Firms see faster profit growth B2
Data shows economic momentum, greater efficiency
China’s major industrial firms saw stronger profit growth in the JanuaryFebruary period of this year, data released by the National Bureau of Statistics (NBS) showed on Tuesday.
Industrial profits rose to 968.9 billion yuan ($154.57 billion) in the first two months of this year, up 16.1 percent year-on-year and 5.3 percentage points higher than the growth registered in December, according to the NBS.
NBS statistician He Ping attributed the faster profit growth to the quickened pace of industrial production and sales, which helped offset weaker prices.
With supply-side structural reform having been promoted, industrial firms’ costs have been further lowered, He said in a statement on the NBS website on Tuesday.
In the first two months, the costs for revenue of 100 yuan were reduced by 0.33 yuan from the same period last year, He noted.

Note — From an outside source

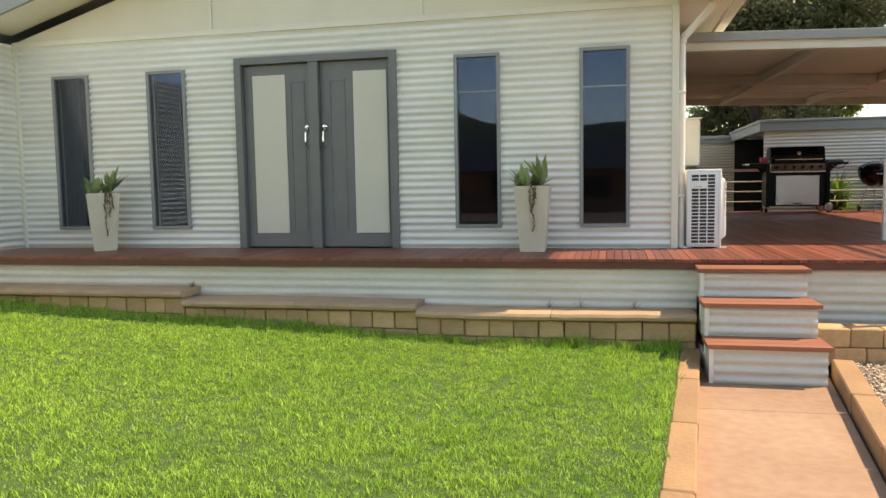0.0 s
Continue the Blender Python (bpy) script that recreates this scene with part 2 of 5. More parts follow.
M["rubber"] = material("black_rubber_edge", (0.04, 0.036, 0.034), (0.028, 0.026, 0.025), 0.7, scale=20, bump=0.2)
M["wood_shelf"] = material("timber_side_shelf", (0.26, 0.13, 0.07), (0.18, 0.085, 0.045), 0.5, scale=6, bump=0.15, stretch=(0.4, 4, 4))
M["stump"] = material("grey_concrete_stump", (0.40, 0.34, 0.27), (0.30, 0.25, 0.19), 0.85, scale=6, bump=0.3)
M["blue_steel"] = material("blue_grey_steel", (0.36, 0.42, 0.47), (0.30, 0.35, 0.40), 0.45, scale=2, bump=0.05)
M["bronze"] = material("bronze_reflector", (0.42, 0.27, 0.17), (0.34, 0.21, 0.13), 0.35, metal=0.6, scale=4, bump=0.03)
M["orange"] = material("orange_plastic", (0.75, 0.20, 0.05), (0.62, 0.15, 0.04), 0.5, scale=9, bump=0.05)
M["brick_red"] = material("distant_brick", (0.34, 0.15, 0.08), (0.25, 0.11, 0.06), 0.85, scale=3, bump=0.2)
M["roof_dark"] = material("dark_roof_sheet", (0.035, 0.034, 0.034), (0.025, 0.024, 0.024), 0.6, scale=2, bump=0.05)
M["hill"] = material("far_scrub", (0.05, 0.06, 0.035), (0.03, 0.04, 0.022), 0.95, scale=0.1, bump=0.0)


def glass_material(name, tint, ior=1.5, body=(0.55, 0.60, 0.62, 1)):
    m = bpy.data.materials.new(name)
    m.use_nodes = True
    nt = m.node_tree
    b = nt.nodes["Principled BSDF"]
    b.inputs["Base Color"].default_value = body
    b.inputs["Roughness"].default_value = 0.02
    b.inputs["Transmission Weight"].default_value = 1.0
    b.inputs["IOR"].default_value = ior
    b.inputs["Specular Tint"].default_value = tint
    n = nt.nodes.new("ShaderNodeTexNoise")
    n.inputs["Scale"].default_value = 1.3
    bp = nt.nodes.new("ShaderNodeBump")
    bp.inputs["Strength"].default_value, bp.inputs["Distance"].default_value = 0.01, 0.01
    nt.links.new(n.outputs[0], bp.inputs["Height"]), nt.links.new(bp.outputs[0], b.inputs["Normal"])
    return m


# blue specular tint paints the sky's blue into the front-window reflections
M["glass"] = glass_material("window_glass", (0.36, 0.46, 0.70, 1), 1.7)
M["glass_side"] = glass_material("side_window_glass", (0.5, 0.53, 0.56, 1), 1.25, (0.93, 0.95, 0.95, 1))


def let_through(m, share):
    """Lets part of the light through thin leaves."""
    nt = m.node_tree
    b = nt.nodes["Principled BSDF"]
    tr = nt.nodes.new("ShaderNodeBsdfTranslucent")
    mx = nt.nodes.new("ShaderNodeMixShader")
    mx.inputs[0].default_value = share
    nt.links.new(b.inputs["Base Color"].links[0].from_socket, tr.inputs[0])
    nt.links.new(b.outputs[0], mx.inputs[1]), nt.links.new(tr.outputs[0], mx.inputs[2])
    nt.links.new(mx.outputs[0], nt.nodes["Material Output"].inputs[0])


for key in ("leaf_gum", "leaf_green", "leaf_light", "leaf_yucca", "leaf_bright", "leaf_succ", "grass"):
    let_through(M[key], 0.4)


# ---- builders ----
def mesh_of(name, bm, mat, smooth=False):
    me = bpy.data.meshes.new(name)
    bmesh.ops.recalc_face_normals(bm, faces=bm.faces)
    bm.to_mesh(me)
    bm.free()
    me.materials.append(M[mat])
    if smooth:
        me.polygons.foreach_set("use_smooth", [True] * len(me.polygons))
        me.set_sharp_from_angle(angle=radians(40))
    return me


def part(name, bm, mat, parent=None, label="", smooth=False):
    ob = new(name, mesh_of(name, bm, mat, smooth))
    if parent:
        ob.parent = parent
    if label:
        ob["label"] = label
    return ob


def thing(name, label, category, loc=(0, 0, 0), rz=0.0, group="", kind=""):
    ob = new(name)
    ob.empty_display_size = 0.1
    ob.matrix_basis = pose(*loc, 0, 0, rz)
    return tagged(ob, label, category, group, kind)


def structure(name, bm, mat, label, category="", smooth=False):
    return tagged(part(name, bm, mat, None, "", smooth), label, category, "", "structure")


def box(bm, a, b, bevel=0.0):
    mn = Vector([min(p, q) for p, q in zip(a, b)])
    mx = Vector([max(p, q) for p, q in zip(a, b)])
    r = bmesh.ops.create_cube(bm, size=1.0, matrix=Matrix.Translation((mn + mx) / 2) @ Matrix.Diagonal((*(mx - mn), 1)))
    if bevel:
        edges = list({e for v in r["verts"] for e in v.link_edges})
        bmesh.ops.bevel(bm, geom=edges, offset=bevel, segments=2, affect="EDGES", profile=0.5)
    return bm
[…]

Dong Dengxin, director of the Financial Securities Institute at the Wuhan University of Science and Technology, said that the profit growth figure for the start of the year indicates the steady growth of China’s economy, even though it is hard to predict the full-year trends from the first two months, due to the effect of the country’s Spring Festival holidays.
Along with the strong profit growth, industrial firms’ operational quality continued to improve, he noted, which was evident in the higher capital efficiency.
Among the 41 industries, 29 posted year-on-year profit growth during the first two months, with oil, coal, gas and textiles all reporting faster growth.
“Traditional industries are still playing a major role in boosting profits, even though in the long run we should pay more attention to the high-end manufacturing and newly emerging sectors,” Dong told the Global Times Tuesday.
The leverage ratio in Chinese industrial enterprises also declined, falling to 56.3 percent at the end of February, down 0.8 percentage points year-on-year. The figure for State-owned enterprises (SOEs) was 59.6 percent, down 1.4 percentage points year-on-year, according to the NBS.
“The reduction in the leverage ratio indicates the country’s determination to strengthen regulation through the deleveraging campaign,” Dong said, adding that it also showed “enterprises’ demand for capital has slowed.”
China’s financial risks are reflected in its leverage ratio, said Yi Gang, governor of China’s central bank, on Sunday during the China Development Forum held in Beijing. He highlighted indebted SOEs, local government debt and the relatively rapid growth in household debt.